Zoo Station by David Downing

Bernie’s case pulls him from Olympic-pageant Berlin into the shadow of Dachau and into the orbit of men like Göring—exactly the kind of political tripwire that defines Zoo Station. Journalist John Russell prowls the same streets Bernie does, where every favor is owed to a Party man and every question brushes the SS the wrong way. If the way the ‘March violets’ worm into power and warp Bernie’s investigation gripped you, you’ll dig Russell’s tightrope act through informants, ministries, and quiet betrayals in prewar Berlin.

... a bleak, violent noir that stares into institutional rot and human depravity?

The Black Dahlia by James Ellroy

If you were pulled in by the soot, blood, and moral ruin of 1936 Berlin—those brutal interrogations, the cremated crime scene, the sense that power always wins—Ellroy’s The Black Dahlia goes just as dark. LAPD cops Bucky Bleichert and Lee Blanchard chase a sensational murder into a pit of corruption, sex, and money that feels like the American mirror to Bernie’s world. The atmosphere is raw, the violence unflinching, and the institutions as compromised as any Bernie has to bribe or dodge.

... a principled-but-compromised investigator navigating a repressive state?

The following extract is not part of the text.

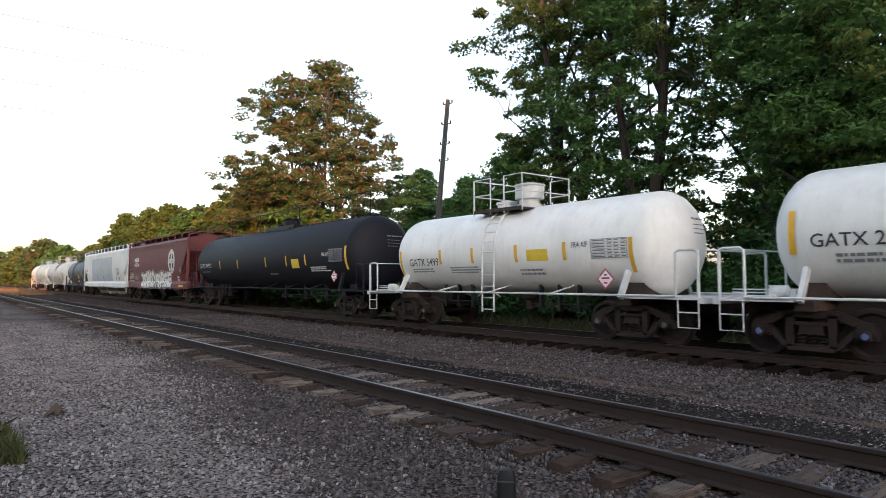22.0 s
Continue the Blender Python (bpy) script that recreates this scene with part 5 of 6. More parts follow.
    k.text("FINX", -7.05, 2.46, 0.72, 0.23, INK), k.text("50259", -6.9, 2.02, 1.0, 0.23, INK), k.stencil(-5.78, 2.25, 0.27, 0.24, INK), k.strips((-8.19, 8.0), 1.8, h=0.89), k.strips((-5.62, 5.6), 1.56), k.scrawl("NORSE", -7.31, 1.7, 1.6, 0.5, INK, 3, 0.025), k.scrawl("SUOWE", -5.4, 1.66, 2.3, 0.5, INK, 4, 0.025), k.patch(-6.9, 1.2, 0.45, 0.14, WHITE)
    k.piece("O -4.35 -3.3 0.98 1.95;N -3.35 -2.5 0.98 1.98;S -2.5 -1.75 0.98 2.0;E -1.8 -0.95 0.98 2.0;C -1.05 -0.1 0.98 1.9", 0.3, [("sprayed_outline", INK, 0.12, 0.04, 0, 0.010), ("sprayed_foot", CHALK, 0.0, 0, -0.03, 0.016), ("sprayed_fill", GOLD, -0.1, 0, 0.07, 0.022)], 0.1, "yellow and white sprayed letters")
    k.piece("R 0.0 1.2 0.98 1.95;I 1.1 1.7 0.98 2.0;N 1.6 2.7 0.98 2.1;G 2.6 3.8 0.98 2.05", 0.36, [("sprayed_shadow", INK, 0.16, 0.22, -0.03, 0.010), ("sprayed_outline", INK, 0.12, 0, 0, 0.016), ("sprayed_foot", CHALK, -0.02, 0, -0.04, 0.022), ("sprayed_fill", plain("turquoise_spray", (0.10, 0.42, 0.50), 0.55, vary=0.25, scale=2), -0.08, 0, 0.06, 0.028)], 0.1, "turquoise sprayed letters"), k.patch(7.27, 1.6, 0.5, 0.24, INK)
    car, k = covered_hopper(-24.2, 9.87, (-8.3, 8.3), COOLWHITE, "clean pale grey covered hopper with yellow strips", ROUND, (8.35, 2.05, 9.6, 2.8), BAYS4, hop=UNDER, gate=GATE)
    k.text("ECUX", -7.64, 2.54, 0.91, 0.23, INK), k.text("887521", -7.56, 2.1, 1.11, 0.22, INK), k.strips((-8.32, 8.09), 1.92, h=0.9), k.strips((-5.75, -2.8, 0.0, 2.82, 5.36), 1.69), k.table(6.01, 1.63, 0.44, 0.33, INK), k.patch(6.45, 1.69, 0.16, 0.19, WHITE), k.lines(7.18, 2.48, 0.55, 0.39, GREYINK), k.lines(4.91, 1.72, 0.54, 0.2, GREYINK), k.lines(-7.3, 1.7, 1.2, 0.2, GREYINK), k.stencil(-6.3, 2.4, 0.24, 0.24, GREYINK), k.lines(-8.3, 1.14, 0.7, 0.2, GREYINK), k.patch(7.9, 1.2, 0.14, 0.2, SIGNYEL)
    car, k = covered_hopper(-44.45, 9.82, (-8.2, 8.2), COOLWHITE, "clean white covered hopper with faded orange strips", [(1.47, 1.40), (1.55, 1.8), (1.59, 2.3), (1.60, 2.9), (1.57, 3.5), (1.51, 3.85), (1.43, 4.06), (1.33, 4.2), (0.0, 4.34)], (8.35, 2.0, 9.6, 2.75), BAYS4, lines=(4.04,), hop=UNDER, cap=BLUECAP, gate=REDGATE)
    k.text("XOMX", -7.47, 2.78, 0.66, 0.2, INK), k.text("622467", -7.24, 2.33, 1.1, 0.23, INK), k.stencil(-6.08, 2.57, 0.24, 0.24, GREYINK), k.strips((-8.21, 8.19), 2.02, h=0.9, mat=SIGNOR), k.strips((-5.52, -2.75, 0.0, 2.81, 5.55), 1.81, SIGNOR), k.lines(6.65, 2.89, 0.61, 0.26, GREYINK), k.lines(6.64, 2.31, 0.58, 0.42, GREYINK), k.lines(1.81, 1.78, 1.74, 0.16, REDINK), k.lines(-0.02, 2.22, 0.81, 0.07, INK), k.lines(-7.2, 1.8, 0.8, 0.18, GREYINK), k.scrawl("SO", 7.4, 1.2, 1.0, 0.25, INK, 3, 0.02), k.lines(6.6, 1.2, 0.3, 0.12, INK)
    for x in (-7.0, -2.2, 2.1, 5.9):
        k.lines(x, 1.27, 0.7, 0.05, GREYINK, 1)
    # boxcar
    car, k = boxcar(-63.2, 7.68, (-6.1, 6.1), OXIDE, "oxide red boxcar with worn graffiti along the bottom")
    k.text("NS", -6.28, 2.69, 0.43, 0.25, WHITE), k.text("473", -6.32, 2.22, 0.52, 0.24, WHITE), k.text("085", -5.6, 2.22, 0.5, 0.24, WHITE), k.lines(-6.2, 1.5, 0.7, 0.3, GREYINK), k.patch(-6.29, 1.05, 0.5, 0.3, SIGNOR)
    k.piece("U -5.7 -4.6 0.85 1.9;N -4.6 -3.7 0.85 1.9;O -3.7 -2.6 0.85 1.9;S -2.6 -1.55 0.85 1.9", 0.5, [("sprayed_rim", CHALK, 0.08, 0, 0.02, 0.004), ("sprayed_fill", plain("worn_silver_spray", (0.24, 0.22, 0.22), 0.6, vary=0.45, scale=3), 0.0, 0, 0, 0.010)], 0.0, "worn silver sprayed letters"), k.blots("sprayed_spots", [(-5.6 + 0.33 * i + 0.1 * math.sin(5 * i), 1.95 + 0.2 * math.sin(3.1 * i), 0.14, 0.16) for i in range(13)], CHALK, 0.016, 3), k.strokes("sprayed_line", k.paths("a -5.0 -4.3 1.0 1.7;c -4.1 -3.5 1.0 1.4;v -3.2 -2.0 0.95 1.7", 0.06), 0.05, CHALK, 0.022)
    k.piece("T 1.8 2.9 0.75 1.95;E 2.7 3.5 0.75 1.75;C 3.3 4.2 0.75 1.9;K 4.2 5.5 0.75 1.8", 0.3, [("sprayed_rim", CHALK, 0.10, 0, 0, 0.004), ("sprayed_fill", GREYSP, 0.0, 0, 0, 0.010), ("sprayed_shine", GREYINK, -0.24, 0.05, 0.05, 0.016)], -0.15, "grey sprayed letters with white edges"), k.patch(4.25, 1.3, 0.75, 1.05, plain("lime_spray", (0.33, 0.45, 0.10), 0.6, vary=0.3, scale=3)), k.patch(4.45, 1.25, 0.5, 0.3, SIGNOR), k.lines(-1.9, 2.9, 0.4, 0.2, WHITE), k.patch(-0.93, 3.22, 0.16, 0.3, WHITE), k.lines(0.3, 2.95, 0.6, 0.08, WHITE), k.lines(0.2, 1.9, 1.2, 0.25, GREYINK)
    k.scrawl("MWV", 7.2, 3.42, 0.55, 0.34, CHALK, 8, 0.045), k.scrawl("NWSR", 7.25, 3.05, 0.62, 0.3, CHALK, 9, 0.045), k.lines(6.65, 2.1, 0.5, 0.95, WHITE, 9), k.stencil(6.68, 1.37, 0.5, 0.26, WHITE), k.patch(6.68, 1.02, 0.55, 0.36, YELLOW), k.lines(-1.0, 2.35, 0.3, 0.9, WHITE, 5), k.patch(-0.6, 1.3, 0.2, 0.28, WHITE), k.scrawl("SOS", -0.9, 1.75, 0.9, 0.35, CHALK, 12, 0.03), k.scrawl("OWR", 1.0, 1.5, 1.1, 0.5, CHALK, 13, 0.03), k.scrawl("RO", 5.6, 1.7, 0.6, 0.45, CHALK, 14, 0.03)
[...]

Gorky Park by Martin Cruz Smith

Bernie’s no saint—he cuts deals, mouths off to Nazis, and still tries to keep a private code. Arkady Renko is cut from that cloth. In Gorky Park, Renko hunts a triple homicide in Soviet Moscow, where every step—like Bernie’s run-ins with Heydrich’s gang—means choosing between truth and survival. If you liked watching Bernie thread his way through ministries and secret police while staying just this side of damnation, Renko’s battle with Party pressure, KGB interference, and his own conscience will land perfectly.

... a gallows-humored narrator cracking wise while wading through sectarian and state corruption?

The Cold Cold Ground by Adrian McKinty

Bernie’s sardonic one-liners—even when he’s staring down SS bruisers or combing a fire-gutted villa—are half the fun. Sean Duffy’s voice in The Cold Cold Ground has that same bite: a Catholic cop in 1981 Belfast juggling riots, paramilitaries, and a messy murder case. If Bernie’s barbed humor and streetwise observations kept you turning pages, Duffy’s deadpan as he navigates roadblocks, informers, and political pressure will give you that same dark chuckle amid the dread.